The best semantic subsystem for the English version might be WordNet [5].

Spanish. This version is also under development. The morphological lemmatizer is needed here for personal forms of verbs.

Conclusions

A system for word processing and learning foreign languages is described. It contains a very large database consisting of semantic and syntactic relations between words of the system lexicon. The structure of such a system is in essence language-independent. The developed Russian version has shown the promising nature of such combined systems.

References

1. Bolshakov, I. A. Multifunctional thesaurus for computerized preparation of Russian texts. Automatic Documentation and Mathematical Linguistics. Allerton Press Inc. Vol. 28, No. 1, 1994, p. 13-28.
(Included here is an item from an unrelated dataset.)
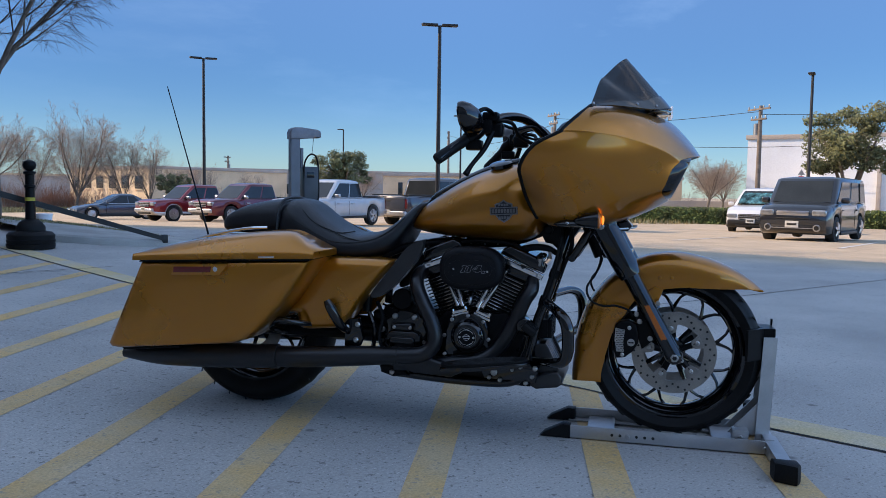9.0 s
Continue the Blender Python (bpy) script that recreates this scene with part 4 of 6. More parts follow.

2. Bolshakov, I. A. Multifunction thesaurus for Russian word processing. Proceedings of 4^th Conference on Applied Natural language Processing, Stuttgart, 13-15 October, 1994, p. 200-202.

3. Benson, M., et al. The BBI Combinatory Dictionary of English. John Benjamin Publ., Amsterdam, Philadelphia, 1989.

4. Fellbaum, Ch. (ed.) WordNet as Electronic Lexical Database. MIT Press, 1998.

5. Calzolari, N., R. Bindi. Acquisition of Lexical Information from a Large Textual Italian Corpus. Proc. of COLING-90, Helsinki, 1990.

6. Yasuo Koyama, et al. Large Scale Collocation Data and Their Application to Japanese Word Processor Technology. Proc. Intern. Conf. COLING-ACL’98, v. I, p. 694-698.

7. Satoshi Sekine., et al. Automatic Learning for Semantic Collocation. Proc. 3^rd Conf. ANLP, Trento, Italy, 1992, p. 104-110.

8. Smadja, F. Retreiving Collocations from text: Xtract. Computational Linguistics. Vol. 19, No. 1, p. 143-177.

9. Leo Wanner (ed.) Lexical Functions in Lexicography and Natural Language Processing. Studies in Language Companion Series ser.31. John Benjamin Publ., Amsterdam, Philadelphia 1996.

^[1] A syntactic link between two adjectives is possible in some languages with the governor of a special class, for example, Russian samyj vazhnyj ‘most important’.